「最後の一枚」MINAMATA ミナマタ よっちゃんイカさんの映画レビュー(感想・評価)
最後の一枚
最後の一枚の美しさがただただ印象に残る。
美しいというと語弊があるかもしれないが、本当に美しく感じたのだ。
公害によって痛ましい姿になり、介助がないと生きていけない体になってもその一枚の写真から感じるのはそれらを全て超えた普遍的な親子の愛だった。
映画はこのラスト一枚に向けてドラマチックに構成されている。
水俣病患者とその家族の苦しみ、ジャーナリストとしての苦悩、企業の妨害それらを乗り越えて撮影されたあの一枚だからこそあんなに感動できるのだろう。
正直な話水俣病は義務教育で習った「歴史上の出来事」といったイメージだった。
しかし、この映画がきっかけで調べてみると現在でも水俣病関連の裁判や水俣病と認定されるかどうか、患者家族の生活の困窮など水俣病という公害はまだ終わっていない事を知った。

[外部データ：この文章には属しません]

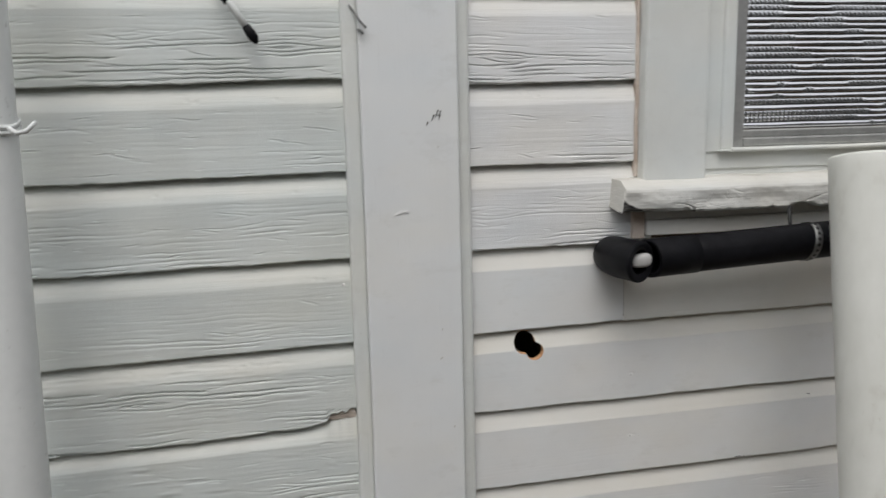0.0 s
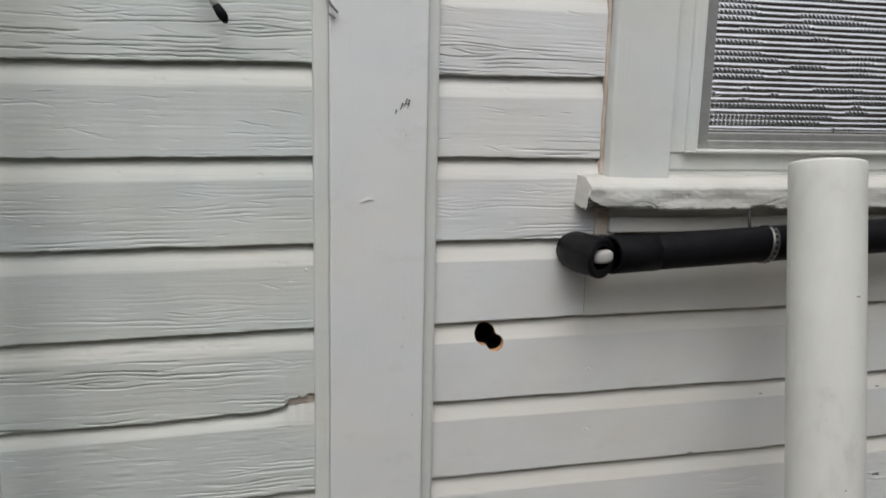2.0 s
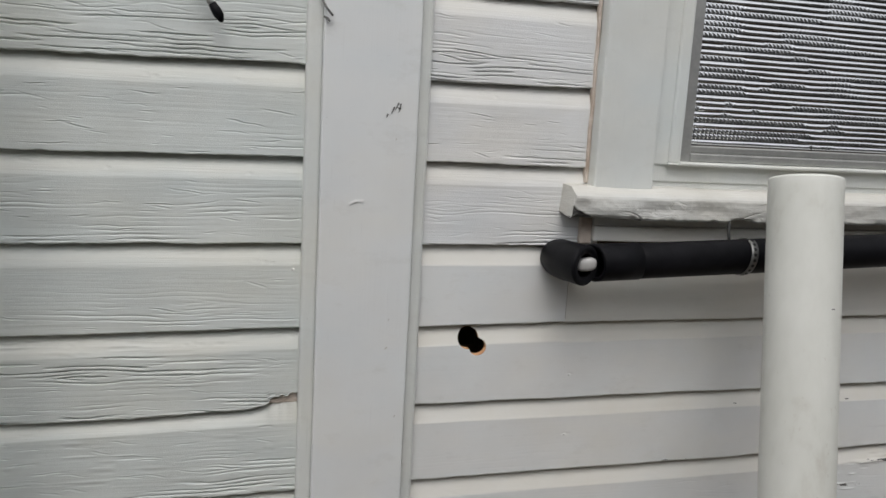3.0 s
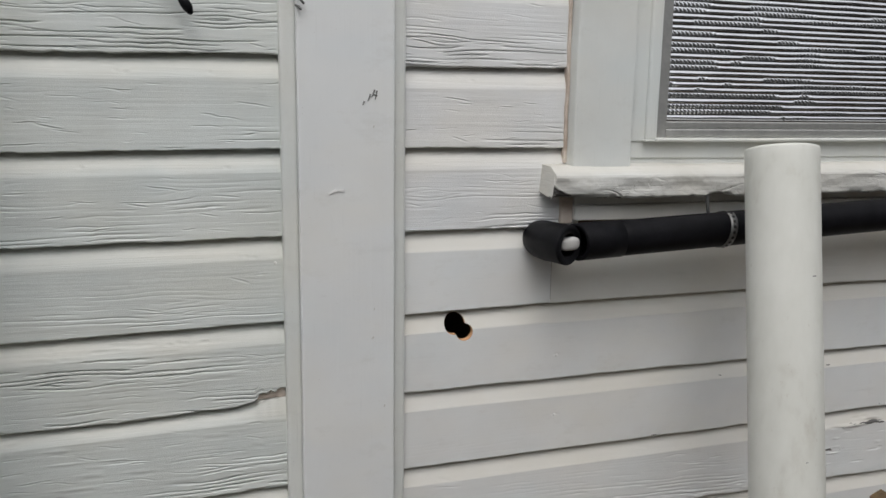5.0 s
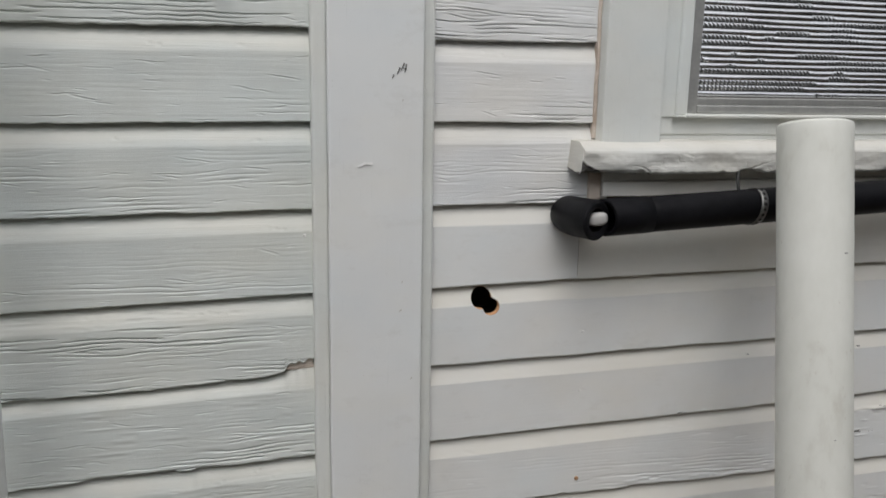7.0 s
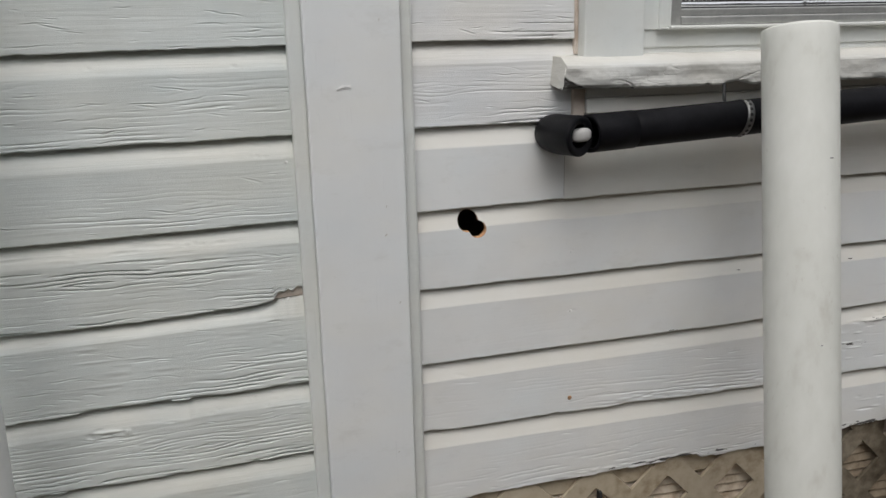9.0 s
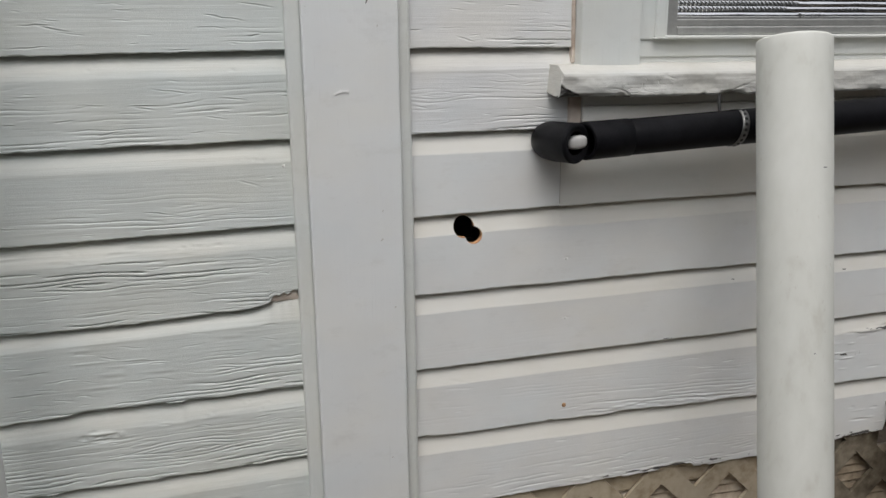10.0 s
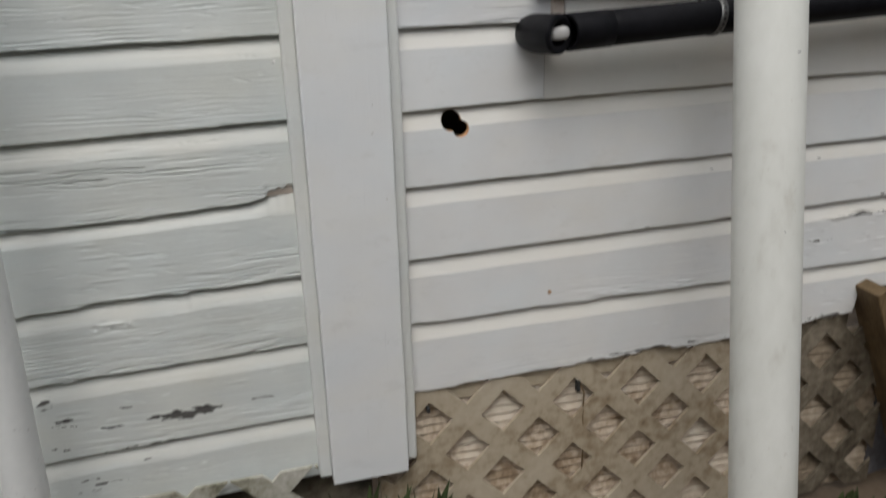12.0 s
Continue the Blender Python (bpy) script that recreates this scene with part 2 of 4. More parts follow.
def board(x0, x1, top, bottom, rough, seed, mat, parent, ragged=0.0006, fine=True, nicks=4.0, holes=(), wears=(), dents=(), cove_line=None, band=None):
    step = (0.0025 if rough > 0.3 else 0.004) if fine else 0.03
    xs = np.arange(x0, x1 + step * 0.5, step)
    xs[-1] = x1
    if fine:
        near = (xs > -0.68) & (xs < 1.08)
        xs = np.unique(np.r_[x0, np.arange(x0, -0.68, 0.06), xs[near], np.arange(1.08, max(x1, 1.08), 0.06), x1])
        xs = xs[(xs >= x0) & (xs <= x1)]
    if holes:
        lo, hi = min(h[0] - h[2] for h in holes) - 0.01, max(h[0] + h[2] for h in holes) + 0.01
        xs = np.unique(np.r_[xs[(xs < lo) | (xs > hi)], np.arange(lo, hi, 0.0006)])
    rows_cove, rows_face = (14, 170 if fine and rough > 0.3 else 90 if fine else 6)
    nick = np.clip(value_noise(xs * 60, xs * 0, seed + 31) - 0.62, 0, 1) * ragged * nicks
    t, b = top(xs), nick + bottom(xs) - ragged * 3.2 * (value_noise(xs * 14, xs * 0, seed) - 0.5) - ragged * 2.2 * rough * (value_noise(xs * 70, xs * 0, seed + 3) - 0.5)
    c = (cove_line(xs) if cove_line else t) - COVE - 0.0012 * (value_noise(xs * 11, xs * 0, seed + 7) - 0.5)
    c = np.minimum(c, t - 0.004)
    zs, ys = [t + 0.006], [np.full_like(xs, BACK)]
    for k in range(rows_cove):
        s = k / (rows_cove - 1)
        zs.append(t + (c - t) * s)
        ys.append((0.0074 * (1 - s) ** 1.15 if rough > 0.3 else 0.0072 * (1 - s ** 1.35)) + 0.0048 * (1 - s) ** 4 + 0 * xs)
    for k in range(1, rows_face + 1):
        s = k / rows_face
        zs.append(c + (b - c) * s)
        ys.append(np.full_like(xs, LIP))
    Z, Y = np.array(zs), np.array(ys)
    X = np.tile(xs, (len(zs), 1))
    down = np.clip((c - Z) / np.maximum(c - b, 1e-4), 0, 1)
    # grain: ridges that wander, bend round knots and end, standing out towards the weathered lower edge
    rnd = random.Random(int(seed * 100) + 5)
    slant = 0.07 * (value_noise(np.array(seed), np.array(2.0), 9) - 0.5)
    bend = Z + slant * X + 0.007 * (value_noise(X * 3.2, Z * 9, seed + 11) - 0.5) + 0.0022 * (value_noise(X * 16, Z * 60, seed + 12) - 0.5)
    knots_at = [(rnd.uniform(max(x0, -0.6), min(x1, 0.7)), rnd.uniform(0.15, 0.7)) for _ in range(2)]
    for kx, kd in knots_at:
        off = down - kd
        bend += 0.007 * np.exp(-((X - kx) / 0.035) ** 2) * np.sign(off) * np.exp(-np.abs(off) / 0.22)
    u = bend / 0.0058 + 0.35 * value_noise(X * 45, Z * 200, seed + 17)
    own = np.floor(u)
    f = u - own
    thin = 0.11 + 0.20 * value_noise(X * 16, own * 0.37, seed + 23)
    ridge = np.clip(1 - np.abs(f - 0.45) / thin, 0, 1) ** 0.8
    runs = np.clip((value_noise(X * 17 + own * 3.3, own * 0.73, seed + 13) - 0.42) * 5, 0, 1) * (0.3 + 0.7 * value_noise(X * 5 + own * 1.7, own * 0.41, seed + 19))
    patch = np.clip((value_noise(X * 5, Z * 16, seed + 14) - 0.40) * 3.4, 0, 1)
    depth = rough * 0.0076 * ridge * runs * np.maximum(patch * (0.05 + 0.95 * down ** 1.7), 0 if band is None else np.exp(-((down - band) / 0.20) ** 2) * np.clip((-0.20 - X) / 0.1, 0, 1))
    depth += rough * 0.0012 * (value_noise(X * 9, Z * 60, seed + 15) - 0.5) * (0.25 + 0.75 * down)
    depth += 0.0006 * (value_noise(X * 5, Z * 12, seed + 16) - 0.5)
    # short checks in the paint, each with a lifted lip above it
    if fine and rough > 0.1:
        for _ in range(int(85 * rough * min(x1 - x0, 0.6))):
            cx, cd, tilt = rnd.uniform(max(x0, -0.6), min(x1, 0.7)), rnd.random() ** 0.8, math.radians(rnd.gauss(-2, 6))
            cz = float(np.interp(cx, xs, t + (b - t) * cd))
            long, wide, dd = rnd.uniform(0.003, 0.018), rnd.uniform(0.00045, 0.0008), rnd.uniform(0.0004, 0.0015)
            near = (np.abs(X - cx) < 0.05) & (np.abs(Z - cz) < 0.02)
            along, across = (X[near] - cx) * math.cos(tilt) + (Z[near] - cz) * math.sin(tilt), (Z[near] - cz) * math.cos(tilt) - (X[near] - cx) * math.sin(tilt)
            across = across + 0.0022 * (value_noise(along * 70 + cx * 90, along * 0, seed + 29) - 0.5)
            depth[near] += dd * np.exp(-(along / long) ** 4) * (np.exp(-(across / wide) ** 2) - 0.3 * np.exp(-((across - 1.8 * wide) / wide) ** 2))
    edge = np.clip((X - x0) / 0.01, 0, 1) * np.clip((x1 - X) / 0.01, 0, 1)
    Y[1:] += (depth * edge)[1:]
    for dx, dz, dw, dh, dd in dents:
        Y += dd * np.exp(-(((X - dx) / dw) ** 2 + ((Z - dz) / dh) ** 2) ** 2)
    # the lip's underside
    Z = np.vstack([Z, b - 0.0012, b - 0.0012, b + 0.001])
    Y = np.vstack([Y, Y[-1] + 0.0012, np.full_like(xs, 0.0130), np.full_like(xs, BACK)])
    X = np.tile(xs, (len(Z), 1))
    nr, nc = X.shape
    co = np.stack([X, Y, Z], -1).reshape(-1, 3)
    idx = np.arange(nr * nc).reshape(nr, nc)
    quads = np.stack([idx[:-1, :-1], idx[1:, :-1], idx[1:, 1:], idx[:-1, 1:]], -1).reshape(-1, 4)
    if holes:
        for k, (hx, hz, hr) in enumerate(holes):
            ox, oz = holes[1 - k][:2]
            away = np.hypot(co[:, 0] - hx, co[:, 2] - hz)
            near = (np.abs(away - hr) < 0.00075) & (np.hypot(co[:, 0] - ox, co[:, 2] - oz) > holes[1 - k][2])
            co[near, 0] = hx + (co[near, 0] - hx) * hr / away[near]
            co[near, 2] = hz + (co[near, 2] - hz) * hr / away[near]
        mid = co[quads].mean(1)
        keep = np.ones(len(quads), bool)
        for hx, hz, hr in holes:
            keep &= np.hypot(mid[:, 0] - hx, mid[:, 2] - hz) > hr
        quads = quads[keep]
    mesh = bpy.data.meshes.new("siding_board")
    mesh.from_pydata(co.tolist(), [], quads.tolist())
    # cream tint in the cove, fading out below its lower edge
    above = Z - np.tile(c, (len(Z), 1))
    if rough > 0.3:
        cover = 0.65 * np.clip((above + 0.010 * (value_noise(X * 22, Z * 40, seed + 41) - 0.6)) / 0.014 + 0.3, 0, 1).reshape(-1)
    else:
        cover = np.clip(above / 0.003 + 0.5, 0, 1).reshape(-1)
    mesh.attributes.new("cream_tint", "FLOAT", "POINT").data.foreach_set("value", cover.astype(np.float32))
    wear = np.zeros(len(co))
    for wx, wz, ww, wh, wa in wears:
        wear += wa * np.exp(-((co[:, 0] - wx) / ww) ** 2 - ((co[:, 2] - wz) / wh) ** 2)
    mesh.attributes.new("wear", "FLOAT", "POINT").data.foreach_set("value", wear.astype(np.float32))
    return finish("siding_board", mesh, mat, parent)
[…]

そういう問題提起の映画として偉大な役割をこの映画は果たしたとおもう。
が、やはり一部には脚色もあったようで写真の現像をしていた小屋が燃やされるなんてことは無かったらしい。
後、アイリーンとは水俣で愛を育んだように描かれていたが、実際は結婚してから水俣にきたらしい。
ユージンスミスが暴行を受けたのも水俣ではなく千葉県五井の工場だったらしい。
このように脚色されているということも念頭に置いておく必要があると思った。